MATERIAL PROVIDED:
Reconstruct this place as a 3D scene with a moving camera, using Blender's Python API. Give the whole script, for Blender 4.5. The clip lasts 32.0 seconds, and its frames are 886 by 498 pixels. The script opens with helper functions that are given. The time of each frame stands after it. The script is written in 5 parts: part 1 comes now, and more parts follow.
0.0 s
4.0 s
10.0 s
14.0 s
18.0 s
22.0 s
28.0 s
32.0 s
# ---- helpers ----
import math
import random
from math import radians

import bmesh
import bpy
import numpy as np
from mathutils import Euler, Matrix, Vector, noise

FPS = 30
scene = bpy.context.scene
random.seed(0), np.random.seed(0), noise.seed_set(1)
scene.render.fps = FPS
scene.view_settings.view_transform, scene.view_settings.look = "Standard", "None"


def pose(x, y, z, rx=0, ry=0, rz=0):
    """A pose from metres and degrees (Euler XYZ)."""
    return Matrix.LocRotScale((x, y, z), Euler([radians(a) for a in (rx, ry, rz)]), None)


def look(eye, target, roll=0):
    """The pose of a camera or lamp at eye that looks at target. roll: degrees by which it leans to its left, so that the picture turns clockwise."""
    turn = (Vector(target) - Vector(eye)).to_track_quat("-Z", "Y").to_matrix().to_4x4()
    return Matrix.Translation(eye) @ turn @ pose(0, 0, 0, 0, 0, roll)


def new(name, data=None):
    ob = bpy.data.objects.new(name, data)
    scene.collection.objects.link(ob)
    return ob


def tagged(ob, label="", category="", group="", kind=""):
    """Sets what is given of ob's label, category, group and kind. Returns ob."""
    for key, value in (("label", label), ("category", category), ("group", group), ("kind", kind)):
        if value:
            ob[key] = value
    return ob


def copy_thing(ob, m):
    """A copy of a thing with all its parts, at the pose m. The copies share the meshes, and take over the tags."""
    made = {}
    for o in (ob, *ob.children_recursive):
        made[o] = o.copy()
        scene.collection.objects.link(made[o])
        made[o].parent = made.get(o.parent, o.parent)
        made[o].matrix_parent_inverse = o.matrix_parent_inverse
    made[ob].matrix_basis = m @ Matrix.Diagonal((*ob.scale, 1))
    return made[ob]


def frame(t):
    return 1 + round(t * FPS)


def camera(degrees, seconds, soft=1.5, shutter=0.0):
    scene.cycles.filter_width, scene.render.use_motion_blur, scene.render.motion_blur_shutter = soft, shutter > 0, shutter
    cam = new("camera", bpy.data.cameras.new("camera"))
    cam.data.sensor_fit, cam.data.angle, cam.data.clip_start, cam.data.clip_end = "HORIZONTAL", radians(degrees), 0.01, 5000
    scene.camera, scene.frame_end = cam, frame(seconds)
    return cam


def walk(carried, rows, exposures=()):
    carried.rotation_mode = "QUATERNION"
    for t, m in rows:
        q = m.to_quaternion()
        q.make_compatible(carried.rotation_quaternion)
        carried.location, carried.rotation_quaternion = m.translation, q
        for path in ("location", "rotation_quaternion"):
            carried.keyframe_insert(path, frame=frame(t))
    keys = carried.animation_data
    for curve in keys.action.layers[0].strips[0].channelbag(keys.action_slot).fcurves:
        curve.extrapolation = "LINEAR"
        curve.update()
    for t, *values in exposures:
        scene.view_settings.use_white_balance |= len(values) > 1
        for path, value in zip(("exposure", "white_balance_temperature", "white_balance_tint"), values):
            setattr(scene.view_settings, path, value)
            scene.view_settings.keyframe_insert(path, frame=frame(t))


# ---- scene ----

WHAT TO PRODUCE:
All of the lines above need to be given again exactly.

THE COMPLETED TASK:
Reconstruct this place as a 3D scene with a moving camera, using Blender's Python API. Give the whole script, for Blender 4.5. The clip lasts 32.0 seconds, and its frames are 886 by 498 pixels. The script opens with helper functions that are given. The time of each frame stands after it. The script is written in 5 parts: part 1 comes now, and more parts follow.
0.0 s
4.0 s
10.0 s
14.0 s
18.0 s
22.0 s
28.0 s
32.0 s
# ---- helpers ----
import math
import random
from math import radians

import bmesh
import bpy
import numpy as np
from mathutils import Euler, Matrix, Vector, noise

FPS = 30
scene = bpy.context.scene
random.seed(0), np.random.seed(0), noise.seed_set(1)
scene.render.fps = FPS
scene.view_settings.view_transform, scene.view_settings.look = "Standard", "None"


def pose(x, y, z, rx=0, ry=0, rz=0):
    """A pose from metres and degrees (Euler XYZ)."""
    return Matrix.LocRotScale((x, y, z), Euler([radians(a) for a in (rx, ry, rz)]), None)


def look(eye, target, roll=0):
    """The pose of a camera or lamp at eye that looks at target. roll: degrees by which it leans to its left, so that the picture turns clockwise."""
    turn = (Vector(target) - Vector(eye)).to_track_quat("-Z", "Y").to_matrix().to_4x4()
    return Matrix.Translation(eye) @ turn @ pose(0, 0, 0, 0, 0, roll)


def new(name, data=None):
    ob = bpy.data.objects.new(name, data)
    scene.collection.objects.link(ob)
    return ob


def tagged(ob, label="", category="", group="", kind=""):
    """Sets what is given of ob's label, category, group and kind. Returns ob."""
    for key, value in (("label", label), ("category", category), ("group", group), ("kind", kind)):
        if value:
            ob[key] = value
    return ob


def copy_thing(ob, m):
    """A copy of a thing with all its parts, at the pose m. The copies share the meshes, and take over the tags."""
    made = {}
    for o in (ob, *ob.children_recursive):
        made[o] = o.copy()
        scene.collection.objects.link(made[o])
        made[o].parent = made.get(o.parent, o.parent)
        made[o].matrix_parent_inverse = o.matrix_parent_inverse
    made[ob].matrix_basis = m @ Matrix.Diagonal((*ob.scale, 1))
    return made[ob]


def frame(t):
    return 1 + round(t * FPS)


def camera(degrees, seconds, soft=1.5, shutter=0.0):
    scene.cycles.filter_width, scene.render.use_motion_blur, scene.render.motion_blur_shutter = soft, shutter > 0, shutter
    cam = new("camera", bpy.data.cameras.new("camera"))
    cam.data.sensor_fit, cam.data.angle, cam.data.clip_start, cam.data.clip_end = "HORIZONTAL", radians(degrees), 0.01, 5000
    scene.camera, scene.frame_end = cam, frame(seconds)
    return cam


def walk(carried, rows, exposures=()):
    carried.rotation_mode = "QUATERNION"
    for t, m in rows:
        q = m.to_quaternion()
        q.make_compatible(carried.rotation_quaternion)
        carried.location, carried.rotation_quaternion = m.translation, q
        for path in ("location", "rotation_quaternion"):
            carried.keyframe_insert(path, frame=frame(t))
    keys = carried.animation_data
    for curve in keys.action.layers[0].strips[0].channelbag(keys.action_slot).fcurves:
        curve.extrapolation = "LINEAR"
        curve.update()
    for t, *values in exposures:
        scene.view_settings.use_white_balance |= len(values) > 1
        for path, value in zip(("exposure", "white_balance_temperature", "white_balance_tint"), values):
            setattr(scene.view_settings, path, value)
            scene.view_settings.keyframe_insert(path, frame=frame(t))


# ---- scene ----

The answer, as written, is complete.